Quick Start
The following sections contain information about how to create a schema from scratch and perform allele calling to determine the allelic profiles of a set of strains.
Create a schema
Option 1 - Genome assemblies
Include all genome assemblies (complete or draft genome assemblies in FASTA format) in a directory and adapt the following template command (you can also provide a file with the full paths to the input files, one full path per line):
chewBBACA.py CreateSchema -i InputAssembliesFolder -o OutputSchemaFolder --ptf ProdigalTrainingFile
Option 2 - Coding DNA Sequences
You can provide FASTA files with Coding DNA Sequences (CDSs) and skip the gene prediction step by passing the --cds
parameter:
chewBBACA.py CreateSchema -i InputFilesFolder -o OutputSchemaFolder --ptf ProdigalTrainingFile --cds
Important
We recommend that you provide a Prodigal training file even when you provide FASTA files with CDSs. This will ensure that a training file is included in the schema for future use if needed.
Note
The CreateSchema module creates a schema seed with one representative allele per locus in the schema. To include more allele variants in the schema, we recommend starting by performing allele calling with the set of genome assemblies/CDSs used for schema creation.

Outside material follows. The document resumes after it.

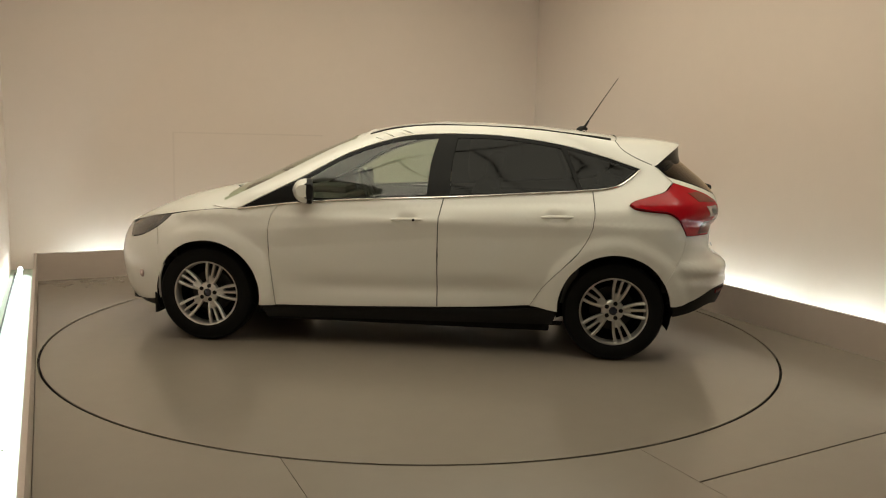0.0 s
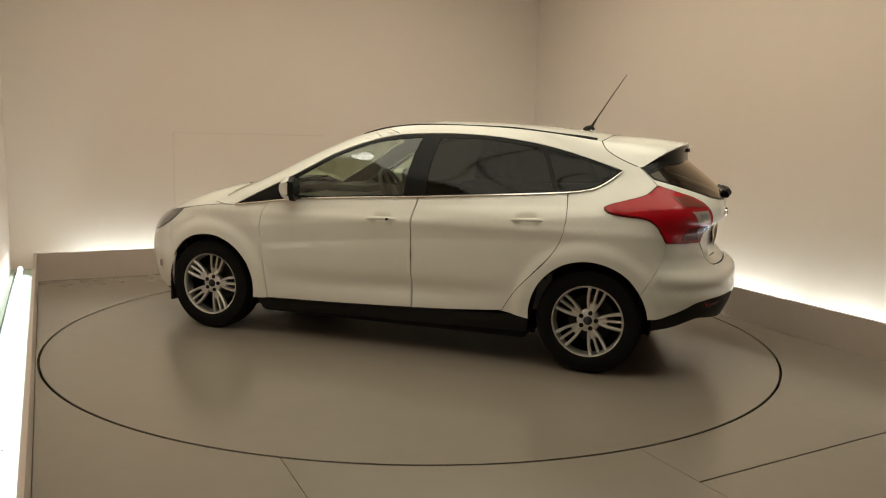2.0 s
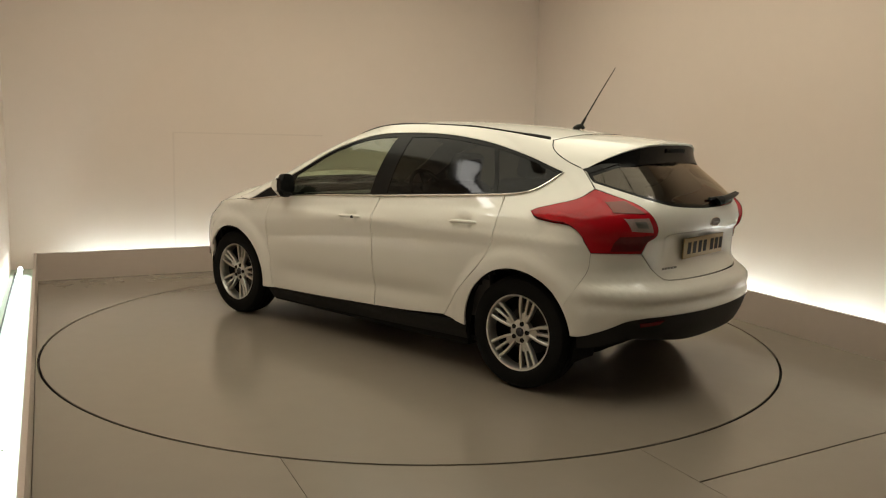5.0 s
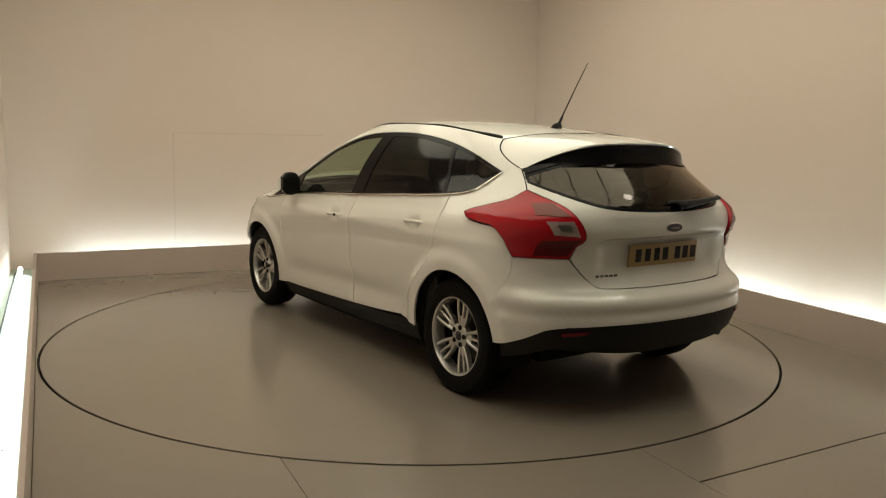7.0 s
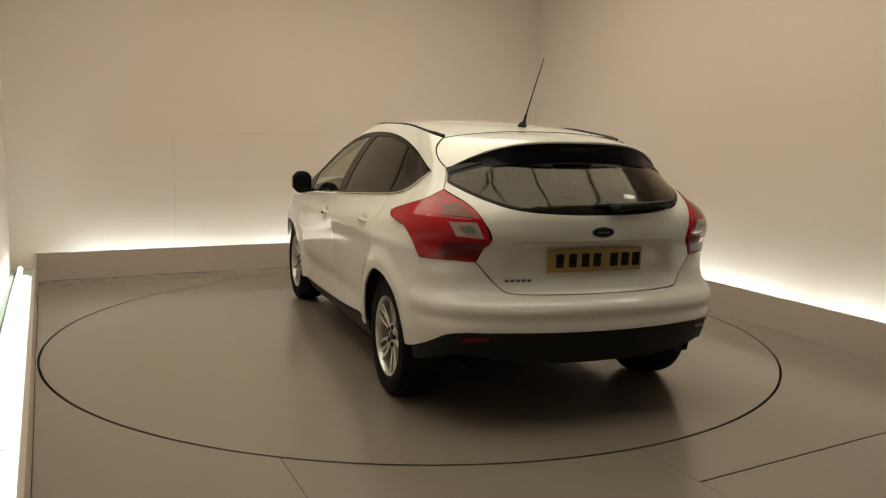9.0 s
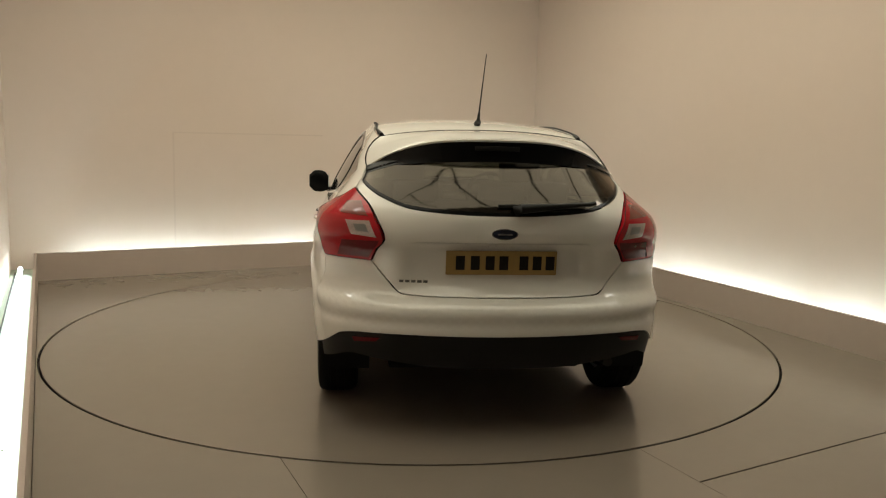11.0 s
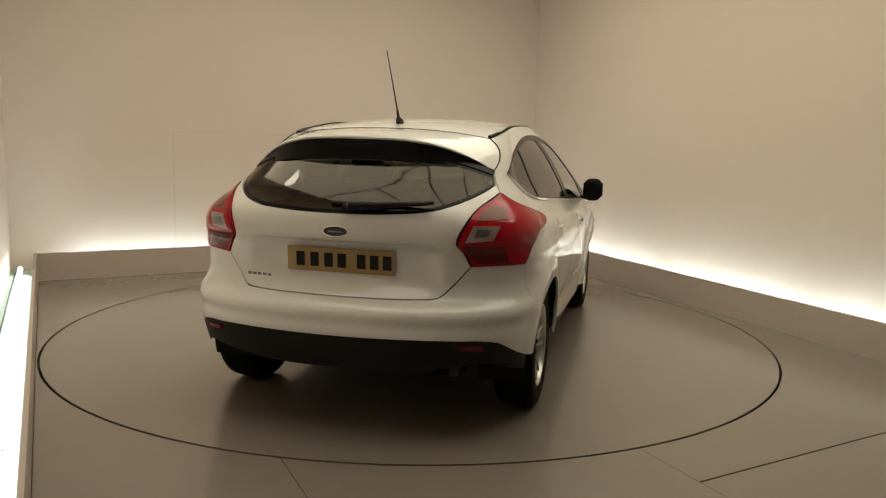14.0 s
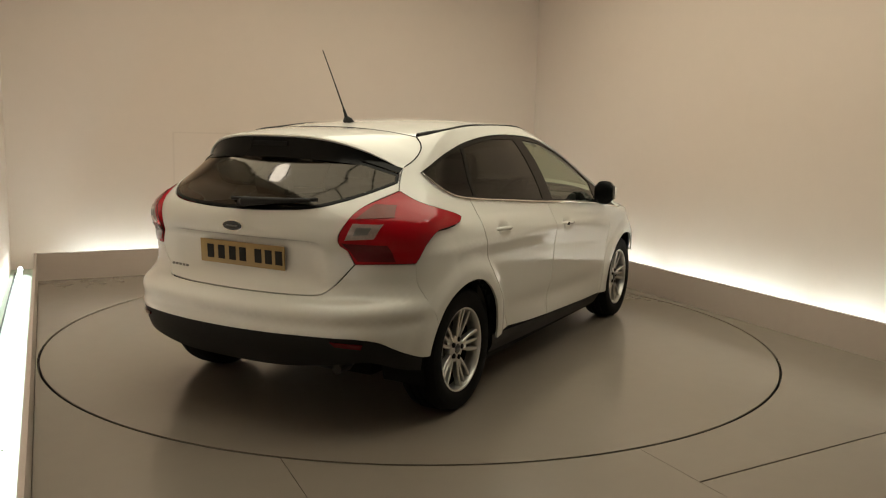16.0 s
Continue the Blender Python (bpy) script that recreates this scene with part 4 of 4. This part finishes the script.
def car_fittings(car, tail):
    # aerial
    mast = part("aerial", merge(tube([(-1.095, 0, 1.444), (-1.12, 0, 1.455), (-1.15, 0, 1.466), (-1.165, 0, 1.448)], [0.014, 0.02, 0.016, 0.010], 12), tube([(-1.14, 0, 1.456), (-1.175, 0, 1.515)], [0.010, 0.007], 10)), M_BLACK, car, "black roof aerial")
    part("whip", tube([(-1.172, 0, 1.512), (-1.27, 0, 1.668), (-1.366, 0, 1.814)], [0.0045, 0.0032, 0.0022], 8), M_BLACK, mast)
    for s in (1, -1):
        # door mirror
        rows_m = []
        for i in range(13):
            t = i / 12
            y = 0.868 + 0.142 * t
            h = 0.080 * max(0.30, 1 - abs(2 * t - 1) ** 3.2) ** 0.5
            d = 0.125 - 0.035 * t
            zc = 1.022 - 0.006 * (1 - t)
            rows_m.append([(0.61 + (0.012 if math.cos(a) < 0 else d * abs(math.cos(a)) ** 0.75) - 0.03 * t + (0 if math.cos(a) >= 0 else 0.018 * math.cos(a)), s * y, zc + h * math.copysign(abs(math.sin(a)) ** 0.7, math.sin(a))) for a in [2 * math.pi * k / 24 for k in range(24)]])
        bm = grid(rows_m, closed=True)
        bmesh.ops.holes_fill(bm, edges=[e for e in bm.edges if len(e.link_faces) == 1])
        mir = part("door_mirror", bm, M_PAINT, car, "white door mirror with a black inner side")
        part("mirror_foot", box(0.60, s * 0.80 if s > 0 else -0.93, 0.945, 0.69, s * 0.93 if s > 0 else -0.80, 0.972, 0.01), M_GLOSSBLACK, mir)
        rows_b = [[(p[0] - 0.012 if p[0] < 0.635 else p[0] * 0.22 + 0.605 * 0.78 - 0.012, p[1] * 1.004, 1.022 + (p[2] - 1.022) * 1.02) for p in r] for r in rows_m]
        bm = grid(rows_b, closed=True)
        bmesh.ops.holes_fill(bm, edges=[e for e in bm.edges if len(e.link_faces) == 1])
        part("mirror_frame", bm, M_GLOSSBLACK, mir, "black mirror frame")
        # handles
        for x, z in ((-0.010, 0.852), (-0.945, 0.896)):
            a = side(x, z)
            p, n = skin(*a), skin_normal(*a)
            pts = []
            for k in range(9):
                t = k / 8
                q = side(x + 0.10 - 0.20 * t, z + 0.006 * t)
                c = skin(*q) + skin_normal(*q) * (0.004 + 0.017 * math.sin(math.pi * t) ** 0.5)
                pts.append((c.x, s * c.y, c.z))
            h = part("door_handle", tube(pts, [0.007, 0.010, 0.011, 0.011, 0.011, 0.011, 0.011, 0.010, 0.008], 10), M_PAINT, car, "white door handle")
            if x > -0.5:
                q = skin(*side(x - 0.045, z + 0.006))
                part("keyhole", lathe([(0.0, 0.004), (0.008, 0.003), (0.0095, -0.01)], 16, Matrix.Translation((q.x, s * (q.y + 0.034), q.z)) @ pose(0, 0, 0, 0, 0, 0 if s > 0 else 180)), M_INK, h)
    # number plate, plain bars for its marks
    px = -1.990
    tilt = Matrix.Translation((px, 0, 0.804)) @ pose(0, 0, 0, 0, -3, 0)
    plate = part("number_plate", box(-0.004, -0.262, -0.057, 0.004, 0.262, 0.057, 0.003, m=tilt), M_PLATE, tail, "amber number plate with black bars")
    for k, y in enumerate((0.195, 0.125, 0.055, -0.01, -0.105, -0.168, -0.230)):
        part("mark", box(-0.0056, y - 0.021, -0.033, -0.0044, y + 0.021, 0.033, m=tilt), M_INK, plate)
    # badge
    def oval(a, b, x0, x1, n=40):
        bm = grid([[(x0 if q else x1, (a if q else a * 0.0 + a) * math.cos(2 * math.pi * i / n), b * math.sin(2 * math.pi * i / n)) for i in range(n)] for q in (0, 1)], closed=True)
        bmesh.ops.holes_fill(bm, edges=[e for e in bm.edges if len(e.link_faces) == 1])
        bm.transform(Matrix.Translation((-2.047, 0, 0.945)) @ pose(0, 0, 0, 0, 4, 0))
        return bm
    badge = part("badge", oval(0.061, 0.0255, -0.006, 0.008), M_CHROME, tail, "chrome-rimmed dark oval badge")
    part("badge_field", oval(0.056, 0.0215, -0.0085, 0.0), M_BADGE, badge)
    part("badge_mark", box(-2.0585, -0.034, 0.941, -2.0545, 0.034, 0.948, 0.0015), M_STEEL, badge)
    a = rear(0.40, 0.715)
    p = skin(*a)
    turn = Matrix.Translation(p) @ pose(0, 0, 0, 0, 0, -8)
    for k in range(5):
        part("lettering", box(-0.012, 0.055 - k * 0.028, -0.006, -0.009, 0.075 - k * 0.028, 0.006, 0.001, m=turn), M_STEEL, tail, "plain chrome bars for small lettering")
    # rear wiper
    w = part("rear_wiper", tube([(-2.035, -0.05, 1.050), (-2.048, -0.07, 1.062), (-2.040, -0.25, 1.076), (-2.002, -0.42, 1.085)], [0.028, 0.024, 0.014, 0.008], 12), M_BLACK, tail, "black rear wiper")
    part("wiper_blade", tube([(-2.018, 0.03, 1.072), (-2.016, -0.2, 1.073), (-1.980, -0.44, 1.088)], 0.009, 8), M_BLACK, w)


def car_inside(car):
    # dark inner body below the belt, with open wheel wells
    out = []
    for z in np.linspace(0.20, 0.97, 23):
        r = []
        for s in (1, -1):
            x, y, arc = outline(z)
            xs = np.linspace(0, arc[-1], 90)
            pts = [(np.interp(q, arc, x), s * np.interp(q, arc, y)) for q in xs]
            r += pts if s > 0 else pts[::-1][1:-1]
        out.append([(p[0] * 0.982, p[1] * 0.968, z) for p in r])
    bm = grid(out, closed=True)
    gone = [f for f in bm.faces if any(math.hypot(f.calc_center_median().x - cx, f.calc_center_median().z - cz) < r - 0.005 for cx, cz, r in (FA, RA)) or (f.calc_center_median().x > 1.25 and f.calc_center_median().z > 0.72) or (f.calc_center_median().x < -1.60 and f.calc_center_median().z < 0.375)]
    bmesh.ops.delete(bm, geom=gone, context="FACES")
    part("inner_body", bm, M_DARK, car)
    # the wide low box is added to block light from under the car
    part("underbody", merge(box(-1.62, -0.50, 0.19, 2.0, 0.50, 0.26, 0.02), box(-0.93, -0.79, 0.155, 0.93, 0.79, 0.25, 0.02), box(-1.93, -0.55, 0.36, -1.68, 0.55, 0.45, 0.03)), M_DARK, car)
    for cx, cz, r in (FA, RA):
        for s in (1, -1):
            bm = grid([[(cx + (r + 0.012) * math.cos(a), s * y, cz + (r + 0.012) * math.sin(a)) for a in np.linspace(-0.35, math.pi + 0.35, 30)] for y in (0.835, 0.60)])
            w = grid([[(cx + q * math.cos(a), s * 0.60, cz + q * math.sin(a)) for a in np.linspace(-0.35, math.pi + 0.35, 30)] for q in (r + 0.012, 0.02)])
            part("wheel_liner", merge(bm, w), M_DARK, car)
    part("mud_flap", box(1.70 - 0.02, 0.62, 0.16, 1.70, 0.80, 0.30, 0.006), M_BLACK, car)
    part("silencer", lathe([(0.0, -0.30), (0.07, -0.30), (0.085, -0.27), (0.085, 0.27), (0.07, 0.30), (0.0, 0.30)], 24, Matrix.Translation((-1.72, -0.10, 0.315)) @ pose(0, 0, 0, 0, 0, 0)), M_BRAKE, car, "dark exhaust silencer")
    part("exhaust_pipe", tube([(-1.74, -0.36, 0.31), (-1.80, -0.50, 0.305), (-1.88, -0.54, 0.315), (-1.965, -0.545, 0.318)], [0.021, 0.021, 0.022, 0.023], 14), M_BRAKE, car, "dark steel exhaust pipe")
    part("dashboard", merge(box(0.55, -0.70, 0.62, 1.02, 0.70, 0.93, 0.06, seg=3), box(0.62, -0.62, 0.92, 0.95, -0.18, 0.985, 0.03)), M_DASH, car, "charcoal dashboard")
    part("steering_wheel", merge(grid([[((0.185 + 0.016 * math.cos(b)) * math.cos(a), (0.185 + 0.016 * math.cos(b)) * math.sin(a), 0.016 * math.sin(b)) for a in [2 * math.pi * k / 40 for k in range(40)]] for b in [2 * math.pi * k / 10 for k in range(11)]], closed=True),
                                 box(-0.18, -0.02, -0.02, 0.18, 0.02, 0.0, 0.006), box(-0.06, -0.06, -0.03, 0.06, 0.06, 0.012, 0.02)), M_DASH, car).matrix_local = pose(0.46, -0.37, 0.94, 0, -62, 0)
    for y in (0.37, -0.37):
        part("front_seat", merge(box(-0.30, y - 0.25, 0.36, 0.24, y + 0.25, 0.54, 0.06, seg=3), box(-0.08, y - 0.25, 0.0, 0.08, y + 0.25, 0.64, 0.06, pose(-0.30, 0, 0.48, 0, -18, 0), seg=3)), M_CLOTH, car, "charcoal cloth seat")
        part("headrest", box(-0.05, y - 0.13, 0.0, 0.05, y + 0.13, 0.18, 0.045, pose(-0.515, 0, 1.10, 0, -12, 0), seg=3), M_CLOTH, car)
    part("rear_bench", merge(box(-1.12, -0.62, 0.36, -0.62, 0.62, 0.54, 0.06, seg=3), box(-0.08, -0.60, 0.0, 0.08, 0.60, 0.58, 0.06, pose(-1.12, 0, 0.48, 0, -20, 0), seg=3)), M_CLOTH, car, "charcoal cloth rear bench")
    for y in (0.36, -0.36):
        part("rear_headrest", box(-0.045, y - 0.12, 0.0, 0.045, y + 0.12, 0.12, 0.04, pose(-1.32, 0, 1.03, 0, -12, 0), seg=3), M_CLOTH, car)
    part("parcel_shelf", box(-1.86, -0.58, 0.93, -1.30, 0.58, 0.96, 0.01), M_DASH, car)
    for s in (1, -1):
        part("door_card", box(-1.1, s * 0.80 - 0.02, 0.35, 0.78, s * 0.80 + 0.02, 0.955, 0.015), M_DASH, car)
    hd = [[(x, y, 1.458 - 0.075 * (y / 0.56) ** 2 - 0.055 * ((x + 0.4) / 0.9) ** 2) for y in np.linspace(-0.53, 0.53, 12)] for x in np.linspace(0.35, -1.30, 12)]
    part("headlining", grid(hd), material("pale_lining", (0.45, 0.42, 0.38), 0.9), car)


def build_car():
    car = new("car")
    tagged(car, "white five-door hatchback car parked on the turntable", "car")
    tail = car_shell(car)
    car_spoiler(car)
    car_fittings(car, tail)
    car_inside(car)
    for x in (1.324, -1.324):
        wheel(car, x, 0.762, False)
        wheel(car, x, -0.762, True)
    return car


CAR = build_car()


# ---- what moves ----
def motions():
    rows_car, rows_disc = [], []
    for k in range(17):
        a = 172.20 - 7.064 * k
        c, s = math.cos(radians(a)), math.sin(radians(a))
        rows_car.append((float(k), pose(-0.031 * c + 0.254 * s, -0.031 * s - 0.254 * c, 0.0, 0, 0, a)))
        rows_disc.append((float(k), pose(*HUB, 0, 0, a)))
    walk(CAR, rows_car)
    walk(TURNTABLE, rows_disc)


motions()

Option 3 - Adapt an external schema
Include all loci files (one FASTA file per locus, each file contains all alleles for a specific locus) in a directory and adapt the following template command:
chewBBACA.py PrepExternalSchema -g ExternalSchemaFastaFiles -o OutputSchemaFolder --ptf ProdigalTrainingFile
Important
External schemas need to be processed to filter out sequences that do not meet a set of criteria applied to create every chewBBACA schema. This process might remove alleles or complete loci from the schemas. For more information see the page about the PrepExternalSchema module.
Perform allele calling
Determine the allelic profiles for genome assemblies:
chewBBACA.py AlleleCall -i InputAssembliesFolder -g OutputSchemaFolder/SchemaName -o OutputFolderName
Perform allele calling with a subset of the schema loci:
chewBBACA.py AlleleCall -i InputAssembliesFolder -g OutputSchemaFolder/SchemaName -o OutputFolderName --gl LociList.txt
Provide FASTA files with CDSs (one file per genome/strain):
chewBBACA.py AlleleCall -i InputFilesFolder -g OutputSchemaFolder/SchemaName -o OutputFolderName --cds
Important
The file passed to the
--gl
parameter must have one full path or one locus identifier, with or without the .fasta extension, per line (the locus identifier is the basename of the FASTA file that contains the locus alleles).We strongly advise users to provide a Prodigal training file and to keep using the same training file to ensure consistent results (the training file used for schema creation is added to the schema’s directory and automatically detected at start of allele calling without the need to pass it to the
--ptf
parameter).Use the
--cpu
parameter to enable parallelization and considerably reduce execution time.